— Start of Data excerpt —

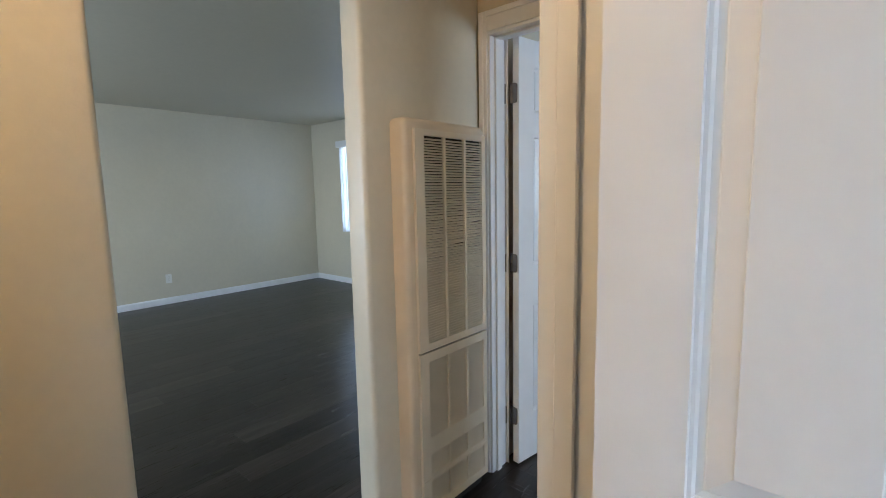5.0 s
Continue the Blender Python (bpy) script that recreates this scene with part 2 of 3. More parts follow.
wall("wall_bedroom_two_door", "x", -1.14, JOG, HALL_N, HALL_N + 0.11, [(*B_DOOR, 0, HEAD)])
wall("wall_bedroom_two_west", "y", HALL_N + 0.11, B_NORTH + 0.11, B_WEST - 0.11, B_WEST, [(1.52, 2.265, 0, HEAD)])
wall("wall_bedroom_two_north", "x", B_WEST, EAST, B_NORTH, B_NORTH + 0.11)
wall("wall_outside_east", "y", A_SOUTH - 0.11, B_NORTH + 0.11, EAST, EAST + 0.14, [WIN_A, WIN_B], z0=-0.45)
wall("wall_hall_south", "x", -1.14, -0.11, HALL_S - 0.11, HALL_S)
wall("wall_bedroom_two_closet", "x", -1.60, -1.14, 2.40, 2.51)
wall("wall_bedroom_two_closet_back", "y", HALL_N, 2.51, -1.71, -1.60)
wall("wall_bedroom_two_closet_side", "x", -1.60, -1.14, HALL_N, HALL_N + 0.11)
wall("wall_living_east_north", "y", 2.51, LIV_N, -1.14, B_WEST - 0.11)
wall("wall_living_west", "y", LIV_S - 0.11, LIV_N + 0.14, LIV_W - 0.14, LIV_W)
WIN_L = (-5.51, -4.20, 0.810, 2.100)
wall("wall_living_north", "x", LIV_W, B_WEST - 0.11, LIV_N, LIV_N + 0.14, [WIN_L], z0=-0.45)
WIN_S = (-5.2, -2.6, 0.35, 2.10)
wall("wall_living_south", "x", LIV_W, -1.14, LIV_S - 0.11, LIV_S, [WIN_S], z0=-0.45)
wall("wall_living_southeast", "y", LIV_S - 0.11, HALL_S - 0.11, -1.14, -1.02)

# the wall between hall and living room, with rounded plaster corners at its opening
HOP = (-0.405, 0.350, 2.040)
bm = B()
box(bm, -1.14, HALL_S - 0.11, 0, HALL_W, HOP[0], H, 0.018, 4)
structure("wall_hall_west_south", bm, PAINT, "beige plaster wall end with rounded corner beside the opening", "wall", True)
bm = B()
box(bm, -1.14, HOP[1], 0, HALL_W, HALL_N, H, 0.018, 4)
structure("wall_hall_west_north", bm, PAINT, "beige plaster wall end with rounded corner beside the heater", "wall", True)
bm = B()
box(bm, -1.1408, HOP[0] - 0.03, HOP[2], HALL_W + 0.0008, HOP[1] + 0.03, H)
structure("wall_hall_west_head", bm, PAINT, "beige plaster head over the wide living room opening", "wall")

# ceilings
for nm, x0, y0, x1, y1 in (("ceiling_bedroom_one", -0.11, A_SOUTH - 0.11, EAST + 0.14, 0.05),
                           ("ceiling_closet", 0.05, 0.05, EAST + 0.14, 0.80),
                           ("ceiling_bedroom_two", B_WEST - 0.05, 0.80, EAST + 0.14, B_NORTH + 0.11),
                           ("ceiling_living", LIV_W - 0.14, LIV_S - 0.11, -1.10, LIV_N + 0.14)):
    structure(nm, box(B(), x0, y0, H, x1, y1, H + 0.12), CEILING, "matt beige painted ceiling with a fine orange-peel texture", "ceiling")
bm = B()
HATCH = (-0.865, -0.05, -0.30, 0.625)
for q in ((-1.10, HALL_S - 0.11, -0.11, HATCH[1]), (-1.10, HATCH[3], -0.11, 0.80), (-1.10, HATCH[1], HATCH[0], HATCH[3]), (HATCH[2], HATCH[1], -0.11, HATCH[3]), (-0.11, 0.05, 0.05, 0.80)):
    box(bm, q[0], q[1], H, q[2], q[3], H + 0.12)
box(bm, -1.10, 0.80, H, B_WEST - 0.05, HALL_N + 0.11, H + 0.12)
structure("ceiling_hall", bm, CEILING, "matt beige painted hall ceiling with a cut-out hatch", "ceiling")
bm = B()
t = 0.055
for q in ((HATCH[0] - t, HATCH[1] - t, HATCH[2] + t, HATCH[1]), (HATCH[0] - t, HATCH[3], HATCH[2] + t, HATCH[3] + t), (HATCH[0] - t, HATCH[1], HATCH[0], HATCH[3]), (HATCH[2], HATCH[1], HATCH[2] + t, HATCH[3])):
    box(bm, q[0], q[1], H - 0.018, q[2], q[3], H, 0.003)
hatch = thing("attic_hatch", pose(0, 0, 0), "painted attic hatch with a flat wooden frame in the hall ceiling", "hatch")
part("frame", bm, CREAM_LIGHT, hatch)
part("panel", box(B(), HATCH[0] + 0.004, HATCH[1] + 0.004, H + 0.035, HATCH[2] - 0.004, HATCH[3] - 0.004, H + 0.05), CEILING, hatch)
# the south overhang is unseen, added to keep sun off the living floor
structure("roof", box(B(), LIV_W - 0.3, LIV_S - 2.2, H + 0.14, EAST + 1.015, LIV_N + 0.35, H + 0.30), STUCCO, "flat roof slab over the house with a deep street eave and an added sun-blocking south overhang", "roof")


# ---- skirting, casings and jambs ----
def baseboard(a, b, side, height=0.083, depth=0.012):
    """A skirting board from a to b; side: the way it faces."""
    a, b, side = Vector(a), Vector(b), Vector(side)
    n = (b - a).length
    along = (b - a).normalized()
    bm = B()
    rows = [(0, 0), (depth, 0), (depth, height - 0.016), (depth * 0.55, height - 0.004), (depth * 0.35, height), (0, height)]
    ends = [[bm.verts.new((*(a + along * s + side * d), z)) for d, z in rows] for s in (0, n)]
    for i in range(len(rows)):
        j = (i + 1) % len(rows)
        bm.faces.new((ends[0][i], ends[0][j], ends[1][j], ends[1][i]))
    bm.faces.new(ends[0])
    bm.faces.new(ends[1][::-1])
    bmesh.ops.recalc_face_normals(bm, faces=bm.faces)
    return structure("baseboard", bm, TRIM, "white painted skirting board with an eased top edge", "baseboard")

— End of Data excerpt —

### [Set exercise]
Begin at the line that has "Continue the Blender", stop after the line that has "0.11, -1.14, -1.02)", and repeat exactly those lines, nothing more.

### [Task response]
Continue the Blender Python (bpy) script that recreates this scene with part 2 of 3. More parts follow.
wall("wall_bedroom_two_door", "x", -1.14, JOG, HALL_N, HALL_N + 0.11, [(*B_DOOR, 0, HEAD)])
wall("wall_bedroom_two_west", "y", HALL_N + 0.11, B_NORTH + 0.11, B_WEST - 0.11, B_WEST, [(1.52, 2.265, 0, HEAD)])
wall("wall_bedroom_two_north", "x", B_WEST, EAST, B_NORTH, B_NORTH + 0.11)
wall("wall_outside_east", "y", A_SOUTH - 0.11, B_NORTH + 0.11, EAST, EAST + 0.14, [WIN_A, WIN_B], z0=-0.45)
wall("wall_hall_south", "x", -1.14, -0.11, HALL_S - 0.11, HALL_S)
wall("wall_bedroom_two_closet", "x", -1.60, -1.14, 2.40, 2.51)
wall("wall_bedroom_two_closet_back", "y", HALL_N, 2.51, -1.71, -1.60)
wall("wall_bedroom_two_closet_side", "x", -1.60, -1.14, HALL_N, HALL_N + 0.11)
wall("wall_living_east_north", "y", 2.51, LIV_N, -1.14, B_WEST - 0.11)
wall("wall_living_west", "y", LIV_S - 0.11, LIV_N + 0.14, LIV_W - 0.14, LIV_W)
WIN_L = (-5.51, -4.20, 0.810, 2.100)
wall("wall_living_north", "x", LIV_W, B_WEST - 0.11, LIV_N, LIV_N + 0.14, [WIN_L], z0=-0.45)
WIN_S = (-5.2, -2.6, 0.35, 2.10)
wall("wall_living_south", "x", LIV_W, -1.14, LIV_S - 0.11, LIV_S, [WIN_S], z0=-0.45)
wall("wall_living_southeast", "y", LIV_S - 0.11, HALL_S - 0.11, -1.14, -1.02)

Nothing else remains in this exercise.